Onder impuls van de Europese Unie trekken autoproducenten steeds meer de kaart van elektrisch. Tegen 2035 moeten namelijk alle nieuwe wagens elektrisch zijn. Daarmee wil de EU de klimaatverandering aanpakken en de uitstoot van broeikasgassen naar omlaag krijgen, maar elektrische wagens zijn lang niet zo ‘groen’ als men beweert. Dat schrijft La Dernière Heure.

Valse start

De elektrische wagen wordt soms naar voren geschoven als een redmiddel voor onze opwarmende aarde. De Belgische regering wil het wagenpark vergroenen door vanaf 2026 enkel elektrische of hybride bedrijfswagens toe te laten. De EU verbiedt autoproducenten vanaf 2035 nog auto’s met verbrandingsmotors te verkopen en hoopt dat tegen 2050 de diesel- of benzinewagens voltooid verleden tijd zijn. Op die manier moet onze uitstoot van broeikasgassen naar omlaag. Al zitten we op een verkeerd spoor als we denken die problematiek met elektrische wagens op te lossen.

Volgens berekeningen uit La Dernière Heure blijkt dat een elektrische wagen, wanneer hij van de productieband rolt, tot 75 procent meer heeft uitgestoten dan een diesel- of benzinewagen. Die extra uitstoot is te wijten aan de productie van de batterij, een proces dat op zich ongeveer 3,15 ton CO2 uitstoot. Voor die productie zijn zeldzame metalen nodig. Die moeten uiteraard ontgonnen en getransporteerd worden. De zeldzame metalen vind je niet direct in je achtertuin. Daarom zorgt de productie van zo’n lithium-ion-accu voor een hogere uitstoot.
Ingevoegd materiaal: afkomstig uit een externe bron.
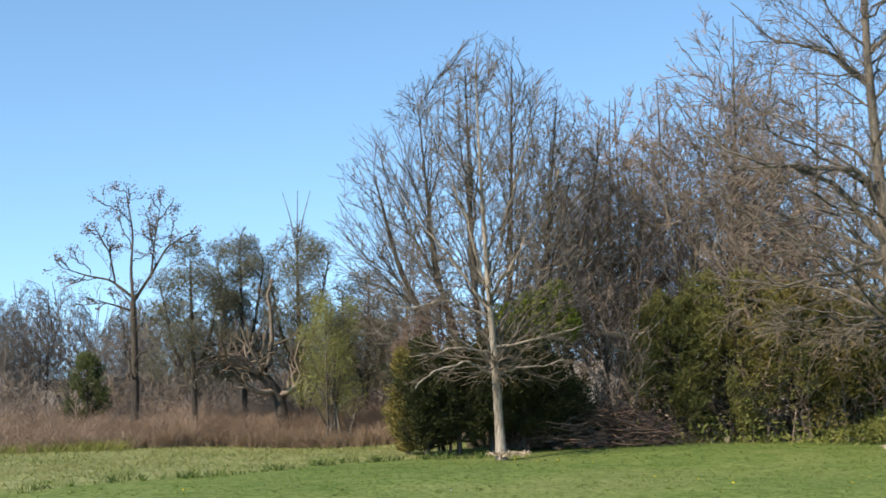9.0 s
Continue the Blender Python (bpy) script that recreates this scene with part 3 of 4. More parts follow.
def lawn_tree_small():
    trunks = [[(0.06, 0, -0.1, 0.12), (0.04, 0, 0.3, 0.084), (-0.02, 0, 1.6, 0.068), (-0.12, 0, 3.2, 0.048), (-0.2, 0, 5.0, 0.032), (-0.25, 0, 6.9, 0.008)]]
    limbs = [[(-0.05, 0, 1.45, 0.05), (-0.5, -0.3, 1.62, 0.04), (-1.0, -0.4, 1.5, 0.025), (-1.4, -0.4, 1.2, 0.01)],
             [(-0.05, 0, 1.4, 0.045), (0.4, -0.3, 1.55, 0.035), (0.8, -0.4, 1.6, 0.02), (1.15, -0.4, 1.65, 0.01)],
             [(-0.05, 0, 1.8, 0.04), (-0.7, -0.4, 1.9, 0.03), (-1.5, -0.5, 1.75, 0.01)],
             [(-0.05, 0, 1.9, 0.04), (0.7, -0.4, 2.0, 0.03), (1.55, -0.5, 2.25, 0.01)],
             [(-0.1, 0, 2.4, 0.04), (-0.8, -0.3, 2.7, 0.03), (-1.8, -0.4, 2.6, 0.01)],
             [(-0.1, 0, 2.5, 0.05), (-0.8, 0.2, 3.6, 0.035), (-1.7, 0.2, 4.8, 0.01)],
             [(-0.1, 0, 2.6, 0.05), (0.6, 0.2, 3.8, 0.035), (1.4, 0.2, 5.4, 0.01)],
             [(-0.1, 0, 2.9, 0.05), (-0.5, 0.2, 4.4, 0.035), (-1.1, 0.2, 6.2, 0.01)],
             [(-0.1, 0, 3.0, 0.05), (0.4, 0.2, 4.6, 0.035), (0.9, 0.2, 6.6, 0.01)]]
    rows = [(1.25, -1.5, 1.2), (1.8, -1.7, 1.6), (2.6, -1.7, 1.6), (3.6, -1.6, 1.5), (5.0, -1.35, 1.2), (6.2, -0.95, 0.7), (7.0, -0.5, 0.2), (7.5, -0.3, -0.15)]
    crowned_tree("small_tree", (0.43, 42, 0), "small leafless tree with a slim pale trunk on the lawn edge", trunks, limbs, rows, 9, BARK_PALE, TWIG_GREY,
                 count=(44, 230, 1000), angle=(40, 38, 38), low=1.3, twigs=4, least=0.004, thick=0.010, wander=0.03, lift=(0.10, 0.03, 0.0), upper=2.7, sparse=(2.4, 0.85), thin_limbs=0.6, branch=BARK_GREY)


def dome_tree():
    """The broad many-stemmed tree behind the small one; its branches fan out from low down."""
    trunks = [[(x * 0.15, 0.1 * k, -0.1, 0.10), (x * 0.4, 0.1 * k, 1.6, 0.075), (x * 0.8, 0.15 * k, 3.6, 0.05), (x, 0.2 * k, z, 0.012)]
              for k, (x, z) in enumerate(((-2.2, 5.4), (-1.3, 6.7), (-0.35, 7.6), (0.6, 7.6), (1.5, 6.9), (2.3, 5.6)))]
    rows = [(1.9, -1.9, 2.0), (2.8, -2.6, 2.4), (4.2, -3.1, 2.7), (5.2, -2.9, 2.6), (6.4, -2.2, 2.0), (7.4, -1.3, 1.3), (8.1, -0.5, 0.5)]
    crowned_tree("dome_tree", (0.35, 45.2, 0), "broad leafless tree with many dark rising branches behind the small tree", trunks, [], rows, 12, BARK_DARK, TWIG_DULL_HAZED,
                 count=(64, 480, 2600), angle=(32, 32, 34), low=1.0, twigs=4, least=0.0045, thick=0.010, lift=(0.06, 0.02, 0.0))


lawn_tree_large()
lawn_tree_middle()
lawn_tree_small()
dome_tree()


def vine_tree():
    """The big tree wrapped in vines, forked low, with its close neighbour."""
    trunks = [[(0.15, 0, -0.1, 0.30), (0.07, 0, 1.5, 0.24), (0.03, 0, 4.2, 0.19), (0.05, 0, 5.6, 0.16), (0.14, 0, 7.0, 0.12), (0.55, 0, 9.0, 0.08), (0.86, 0, 11.4, 0.05), (1.2, 0, 13.2, 0.015)],
              [(0.1, 0, 6.4, 0.10), (-0.5, 0, 7.3, 0.075), (-1.25, 0, 8.1, 0.06), (-2.07, 0, 10.2, 0.02)],
              [(0.05, 0, 4.9, 0.12), (0.6, 0.1, 6.3, 0.09), (1.15, 0.2, 7.8, 0.07), (2.0, 0.3, 10.0, 0.045), (2.4, 0.3, 12.3, 0.015)],
              [(0.4, -0.1, -0.1, 0.16), (1.1, -0.2, 2.4, 0.12), (1.75, -0.2, 5.5, 0.10), (1.85, -0.2, 7.2, 0.085), (1.69, -0.2, 9.1, 0.06), (1.5, -0.2, 12.2, 0.015)],
              [(1.6, -0.2, 4.8, 0.08), (2.6, -0.2, 6.4, 0.065), (3.3, -0.2, 8.1, 0.05), (3.9, -0.2, 10.4, 0.015)],
              [(0.9, 0.4, -0.1, 0.10), (2.0, 0.4, 3.0, 0.075), (2.9, 0.4, 5.2, 0.06), (3.6, 0.3, 7.4, 0.02)]]
    rows = [(3.2, -0.5, 3.0), (4.9, -0.9, 3.3), (6.8, -1.6, 4.0), (8.7, -2.2, 4.3), (10.3, -2.2, 4.1), (11.5, -1.3, 3.8), (12.4, -0.8, 3.0), (13.3, 0.6, 2.0)]
    root, last, rng = crowned_tree("vine_tree", (11.8, 45, 0), "tall leafless forked tree with dark vine-covered trunk in the hedge", trunks, [], rows, 17, BARK_DARK, TWIG_GREY,
                                   count=(90, 800, 5200), angle=(44, 46, 46), low=2.6, twigs=5, least=0.0042, thick=0.010, wander=0.06, lift=(0.05, 0.0, 0.0), twig_long=0.8)
    k = rng.choice(len(last), 700)
    leafy(root, last[k, -1], 0.03, OLIVE, rng, "bud_spray", "sparse olive spring buds")
    z = rng.uniform(0.2, 5.2, 2600)
    a = rng.uniform(0, 6.28, 2600)
    r = 0.2 + 0.25 * rng.uniform(0, 1, 2600) * (1 + np.sin(z * 2.1))
    leafy(root, np.c_[r * np.cos(a) + 0.1, r * np.sin(a), z], 0.05, IVY, rng, "vine", "dark vine leaves on the trunk")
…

Omslag na 39.000 kilometer

Elektrische wagens compenseren die slechte start wel, aangezien de uitstoot per gereden kilometer in principe nihil is. In principe, want de elektriciteit waar elektrische wagens op rijden moet ergens vandaan komen. Volgens de Koninklijke Nederlandse Toeristenbond ANWB bereikt een elektrische wagen op vlak van CO2-uitstoot zijn kantelpunt met een verbrandingsmotor na 39.000 kilometer.

De ANWB schat de gemiddelde levensduur van een auto op 220.000 kilometer. Als de uitstoot daarbij constant blijft schatten ze dat op het einde van zijn leven, een elektrische wagen ongeveer 35 tot 55 procent minder uitstoot veroorzaakt dan een verbrandingswagen. Volgens de berekeningen van de Franstalige krant zou het na 150.000 kilometer zelfs om een verschil van 60 procent gaan.

Betere richting, maar werk aan de winkel

Op termijn zien we dus een verbetering, maar van CO2-neutraliteit is absoluut geen sprake. Enkele bijkomende problemen hebben ook met de lithiumbatterijen te maken. Achter de recyclage van de zware lithiumbatterijen die elektrische auto’s aandrijven zit een behoorlijk arbeidsintensief proces. Die recyclage ervan is niet evident. Daarnaast kunnen de batterijen 10 tot 30 procent van hun vermogen verliezen bij winterse temperaturen, dat concludeert La Libre Belgique na een factcheck.

Pas vanaf een bepaalde termijn zijn elektrische wagens dus properder dan wagens met een verbrandingsmotor, maar volledig CO2-neutraal autorijden is met de huidige technologie onmogelijk.